Klager is sinds 19 mei 2009 gedetineerd. Hij heeft sindsdien in verschillende inrichtingen en tbs-klinieken verbleven. Hij verblijft sinds 6 april 2020 in de EBI.

Uit het dossier komt naar voren dat klager zich tijdens zijn detentie en tbs-maatregel veelvuldig aan de tenuitvoerlegging daarvan heeft onttrokken en pogingen daartoe heeft ondernomen. Tijdens deze onttrekkingen heeft klager (ten minste) tweemaal  delicten gepleegd – een afpersing en twee roofovervallen – op diezelfde dag. Op 1 maart 2020 is klager samen met een medepatiënt en met behulp van wapens uit FPC De Kijvelanden ontsnapt, terwijl zij op de EVBG-afdeling verbleven. Tijdens de achtervolging heeft de politie zich genoodzaakt gezien de betreffende medepatiënt neer te schieten, ten gevolge waarvan deze is overleden.

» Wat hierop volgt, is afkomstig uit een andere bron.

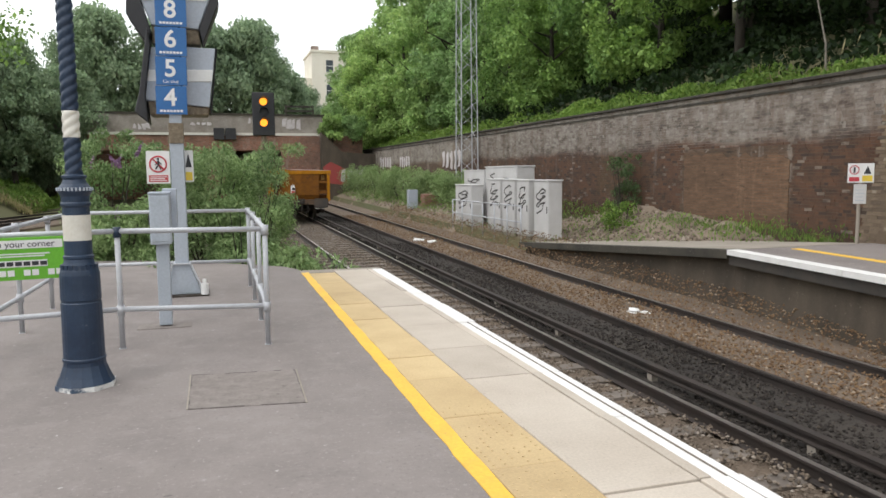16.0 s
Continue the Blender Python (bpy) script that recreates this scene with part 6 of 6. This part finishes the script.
def make_bridge():
    s = thing("road_bridge", "brick and iron road bridge with tagged parapet over the lines", "bridge", kind="structure")
    Y = 62.0
    rngt = random.Random(9)
    b = B()
    box(b, -30, 9.0, Y, Y + 9, 4.75, 4.95)
    part("deck_flange", b, M["cream_band"], s, "pale girder flange")
    b = B()
    box(b, -30, 9.2, Y + 0.15, Y + 9, 4.95, 6.35)
    part("parapet", b, M["parapet"], s, "weathered grey parapet")
    b = B()
    box(b, -30, 9.3, Y + 0.05, Y + 0.5, 6.35, 6.5)
    part("parapet_coping", b, M["coping"], s)
    b = B()
    box(b, -30, 9.0, Y + 0.1, Y + 8.5, 3.55, 4.75)
    part("girder", b, M["bridge_brick"], s, "rusty brown girder and brickwork")
    b = B()
    box(b, 5.75, 12.5, Y, Y + 9, -1.0, 4.75)
    part("abutment", b, M["bridge_brick"], s)
    b = B()
    prism(b, [(8.9, -1.0), (11.5, -1.0), (13.4, -1.0), (13.4, 3.2), (10.6, 3.4), (8.9, 5.0)], "y", Y - 1.0, Y)
    part("wing_wall", b, M["concrete_dark"], s, "dark sloping wing wall")
    b = B()
    box(b, -30, -14, Y, Y + 9, -1.5, 4.75)
    part("abutment", b, M["bridge_brick"], s)
    b = B()
    box(b, -3.4, 1.2, Y + 0.2, Y + 8, -1.0, 3.55)
    part("pier", b, M["bridge_brick"], s, "brick pier between the openings")
    for x0, x1, z0, z1, key in ((3.2, 4.4, 5.6, 6.2, "graf_far"), (5.9, 7.4, 5.2, 6.2, "graf_far"), (-1.2, 0.4, 5.5, 5.8, "graf_far"), (-5.4, -4.2, 5.1, 5.7, "graf_far")):
        for k in range(4):
            b = B()
            xa = x0 + (x1 - x0) * k / 4
            w, dz = (x1 - x0) / 4, z1 - z0
            prism(b, [(xa + rngt.uniform(-0.1, 0.1), z0 + dz * rngt.uniform(0, 0.4)), (xa + w * rngt.uniform(0.6, 1.1), z0 + dz * rngt.uniform(0, 0.3)),
                      (xa + w * rngt.uniform(0.7, 1.1), z1 - dz * rngt.uniform(0, 0.5)), (xa + w * rngt.uniform(-0.1, 0.3), z1 - dz * rngt.uniform(0, 0.2))], "y", Y + 0.12, Y + 0.149)
            part("spray_tag", b, M[key], s)
    b = B()
    prism(b, [(9.0, 0.9), (11.2, 0.6), (11.0, 1.9), (9.6, 2.6), (9.0, 2.2)], "y", Y - 1.02, Y - 1.0)
    part("red_tag", b, M["graf_red"], s, "large red spray patch")
    for k in range(4):
        b = B()
        xa = 10.4 + 0.5 * k
        prism(b, [(xa, 1.0), (xa + 0.4, 0.9), (xa + 0.45, 2.0), (xa + 0.1, 1.9)], "y", Y - 1.05, Y - 1.025)
        part("spray_tag", b, M["graf_far"], s)
    for x in (0.9, 1.8):
        b = B()
        box(b, x - 0.4, x + 0.4, Y - 0.4, Y, 4.4, 5.3)
        part("hanging_box", b, M["hood_black"], s, "dark box hung on the girder")
    # added brick-lined tube round the lines keeps the bridge opening dark
    b = B()
    for x0, x1, z0, z1 in ((9.0, 9.8, -1.0, 4.9), (1.4, 2.2, -1.0, 4.9), (1.4, 9.8, 4.9, 5.5)):
        box(b, x0, x1, Y + 9, Y + 150, z0, z1)
    solid("covered_way", b, M["bridge_brick"], "brick tube added beyond the bridge to keep its opening dark", "tunnel", kind="structure")
    # added wall blocks the sky gap under the rest of the deck
    b = B()
    box(b, -34, 1.4, Y + 10, Y + 11, -1.0, 6.0)
    solid("cutting_wall", b, M["bridge_brick"], "brick wall added beyond the bridge to block the sky under it", "wall", kind="structure")
    b = B()
    for k in range(2):
        box(b, 6.2, 8.6, Y + 0.7, Y + 0.9, 6.75 + 0.35 * k, 6.9 + 0.35 * k)
    for x in (6.3, 8.5):
        box(b, x - 0.06, x + 0.06, Y + 0.72, Y + 0.88, 6.4, 7.3)
    part("guard_boards", b, M["coping"], s, "boards above the parapet")


def make_building():
    s = thing("apartment_building", "cream rendered building with sash windows far beyond the bridge", "building", at=(15.2, 112, 0))
    b = B()
    box(b, 0, 9, 0, 9, 0, 19.6)
    part("wall", b, M["render_cream"], s)
    b = B()
    box(b, -1.7, 0, 1.0, 8, 0, 15.9)
    part("side_wing", b, M["render_cream"], s)
    b = B()
    box(b, -0.15, 9.15, -0.15, 9.15, 19.6, 19.95)
    part("cornice", b, M["render_cream"], s)
    for x in (2.1, 5.2):
        for z in (13.2, 16.8):
            b = B()
            box(b, x, x + 1.05, -0.03, 0.02, z, z + 1.7)
            wdw = part("window", b, M["glass_dark"], s)
            b = B()
            box(b, x - 0.08, x + 1.13, -0.12, 0.0, z - 0.14, z)
            part("sill", b, M["sign_white"], wdw)
            b = B()
            box(b, x, x + 1.05, -0.06, -0.03, z + 0.8, z + 0.88)
            part("glazing_bar", b, M["sign_white"], wdw)
    b = B()
    box(b, -1.2, -0.5, 0.96, 1.02, 13.2, 14.8)
    part("window", b, M["glass_dark"], s)
    b = B()
    box(b, 0.4, 1.5, 3, 4, 19.9, 21)
    part("chimney", b, M["bridge_brick"], s)


make_lamp_column()
make_railing()
make_helpline_board()
make_control_box()
make_monitor_post()
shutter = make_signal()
make_far_sign(12.35, 11.55)
CABS = [(10.0, 20.8, -0.57, 1.07, 0.46, 1.90, "tall grey steel cabinet with a spray tag"), (10.0, 22.3, -0.6, 1.0, 0.42, 1.93, "grey steel cabinet with a spray tag"),
        (10.0, 23.45, -0.6, 1.15, 0.42, 1.94, "grey steel cabinet with a spray tag"), (10.0, 24.75, -0.6, 1.25, 0.42, 1.95, "grey steel cabinet with a spray tag"),
        (10.7, 24.9, -0.5, 3.2, 0.7, 2.32, "large pale cabinet behind the others, with a sprayed mark"), (10.75, 28.4, -0.5, 2.5, 0.6, 2.2, "large pale cabinet with a spray tag"),
        (9.98, 27.8, -0.62, 2.0, 0.5, 1.72, "low grey cabinet at the end of the row")]
for k, (x, y, z, w, d, h, lab) in enumerate(CABS):
    make_cabinet(x, y, z, w, d, h, lab, 3 + k)
make_cabinet_rail()
make_mast()
make_bridge()
make_building()


# trackside litter and small boxes
def make_litter(x, y, z, s, seed):
    rng = random.Random(seed)
    b = B()
    bmesh.ops.create_icosphere(b, subdivisions=2, radius=s)
    for v in b.verts:
        v.co *= 0.6 + 0.6 * rng.random()
        v.co.z *= 0.45
    ob = solid("litter_bag", b, M["sign_white"], "crumpled white plastic bag on the ballast", "litter", group="litter on the ballast")
    ob.location = (x, y, z)


make_litter(7.35, 11.7, -1.0, 0.14, 1)
make_litter(7.5, 11.55, -1.02, 0.10, 2)
make_litter(7.1, 25.5, -0.85, 0.22, 3)
make_litter(7.4, 24.8, -0.85, 0.18, 4)
bx = thing("location_box", "pale blue-grey lineside box on a short leg", "lineside box", at=(10.3, 38.0, rail_z(38) + 0.05))
b1 = B()
box(b1, -0.25, 0.25, -0.2, 0.2, 0.25, 1.25)
part("case", bevelled(b1, 0.02), M["hood_grey"], bx)
b1 = B()
box(b1, -0.05, 0.05, -0.05, 0.05, -0.4, 0.25)
part("leg", b1, M["black_steel"], bx)
b1 = B()
box(b1, 10.9, 11.9, 37.8, 38.6, rail_z(38) - 0.2, rail_z(38) + 1.05)
solid("brick_stub", bevelled(b1, 0.04), M["bridge_brick"], "broken red brick stub wall", "wall stub")


# ---- bricks of the retaining wall and its buttress ----
def brick_boxes(rows):
    """Joined brick fronts: rows of (matrix, length) give 5-sided blocks, proud of the plane x = 0, lying along y."""
    verts, faces = [], []
    quads = ((0, 1, 3, 2), (0, 2, 6, 4), (1, 5, 7, 3), (0, 4, 5, 1), (2, 3, 7, 6))
    for m, length, proud in rows:
        k = len(verts)
        for x in (-proud, 0.0):
            for z in (0.004, 0.071):
                for y in (0.002, length - 0.002):
                    verts.append(m @ Vector((x, y, z)))
        faces += [tuple(k + i for i in q) for q in quads]
    return verts, faces


def lay_bricks(place, y0, y1, z0, z1, near, parent, material, seed, skip=None):
    """Irregular courses: stretchers and headers; those below `near` along y are parts, the rest one part of stuff."""
    rng = random.Random(seed)
    shared = {}
    rest = []
    z = z0
    while z < z1 - 0.07:
        y = y0 - 0.225 * rng.random()
        while y < y1:
            length = 0.225 if rng.random() < 0.6 else 0.1125
            if y >= y0 - 0.001 and not (skip and skip(y, z)):
                m = place(y, z)
                if y < near:
                    if length not in shared:
                        v, f = brick_boxes([(Matrix(), length, 0.012)])
                        shared[length] = raw_mesh("brick", v, f, material)
                    ob = new("brick", shared[length])
                    ob.parent = parent
                    ob.matrix_basis = m @ pose(rng.uniform(-0.003, 0.003), 0, 0, 0, 0, rng.uniform(-1, 1))
                elif rng.random() < 0.97:
                    rest.append((m, length, rng.choice((0.003, 0.005, 0.007, 0.012))))
            y += length
        z += 0.075
    if rest:
        v, f = brick_boxes(rest)
        ob = new("brickwork", raw_mesh("brickwork", v, f, material))
        ob.parent = parent
        tagged(ob, kind="stuff", label="old bricks with uneven faces and pale lime wash")


wall_east = bpy.data.objects["wall_east"]
rngt = random.Random(19)
for y0, y1, z0, z1 in ((39.0, 42.6, 1.7, 2.9), (50.0, 53.0, 1.9, 2.8), (55.5, 59.5, 1.9, 2.9)):
    k = 5
    for i in range(k):
        b0 = B()
        ya, w0, dz = y0 + (y1 - y0) * i / k, (y1 - y0) / k, z1 - z0
        prism(b0, soften([(ya + w0 * rngt.uniform(0, 0.2), z0 + dz * rngt.uniform(0, 0.3)), (ya + w0 * rngt.uniform(0.7, 0.95), z0 + dz * rngt.uniform(0, 0.3)),
                          (ya + w0 * rngt.uniform(0.35, 0.6), z0 + dz * 0.55), (ya + w0 * rngt.uniform(0.7, 0.95), z1 - dz * rngt.uniform(0, 0.3)), (ya + w0 * rngt.uniform(0, 0.2), z1)], 1), "x", WALL_X - 0.022, WALL_X - 0.002)
        part("spray_tag", b0, M["graf_far"], wall_east, "faded white spray tag")
lay_bricks(lambda y, z: Matrix.Translation((WALL_X, y, z)), 11.85, 40.0, -0.3, 3.44, 12.85, wall_east, M["face_brick"], 4,
           skip=lambda y, z: 14.4 < y < 18.75 and z < 2.1)
buttress = [c for c in wall_east.children if c.name.startswith("buttress")][0]
SLOPE = math.degrees(math.atan2(0.99, WALL_TOP - 0.5 + 1.3))
lay_bricks(lambda y, z: pose(WALL_X - 1.0, 0, -1.3) @ pose(0, y, 0, 0, SLOPE, 0) @ Matrix.Translation((0, 0, z + 1.3)), 10.45, 11.78, 0.0, 3.1, 20.0, buttress, M["pier_face"], 5)

motions()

Gelet op het voorgaande heeft verweerder in redelijkheid kunnen concluderen dat klager (in elk geval) een extreem vluchtrisico en een onaanvaardbaar maatschappelijk risico vormt in termen van recidivegevaar voor ernstige geweldsdelicten. Het feit dat klager na de meest recente ontvluchting eerst enige tijd op de BPG-afdeling heeft verbleven – vanaf 4 maart 2020 in beperkingen en vanaf 25 maart 2020 met toepassing van GVM-maatregelen – doet hieraan niet af, gelet op de in artikel 26 van de Regeling voorgeschreven procedure (zoals hierboven is weergegeven). De bestreden beslissing kan daarom – bij afweging van alle in aanmerking komende belangen – niet als onredelijk of onbillijk worden aangemerkt. De beroepscommissie zal het beroep dan ook ongegrond verklaren.

4. De uitspraak

De beroepscommissie verklaart het beroep ongegrond.

Deze uitspraak is op 22 oktober 2020 gedaan door de beroepscommissie, bestaande uit mr. M.J. Stolwerk, voorzitter, mr. A. Jongsma en drs. M.R. van Veen, leden, bijgestaan door mr. P. de Vries, secretaris.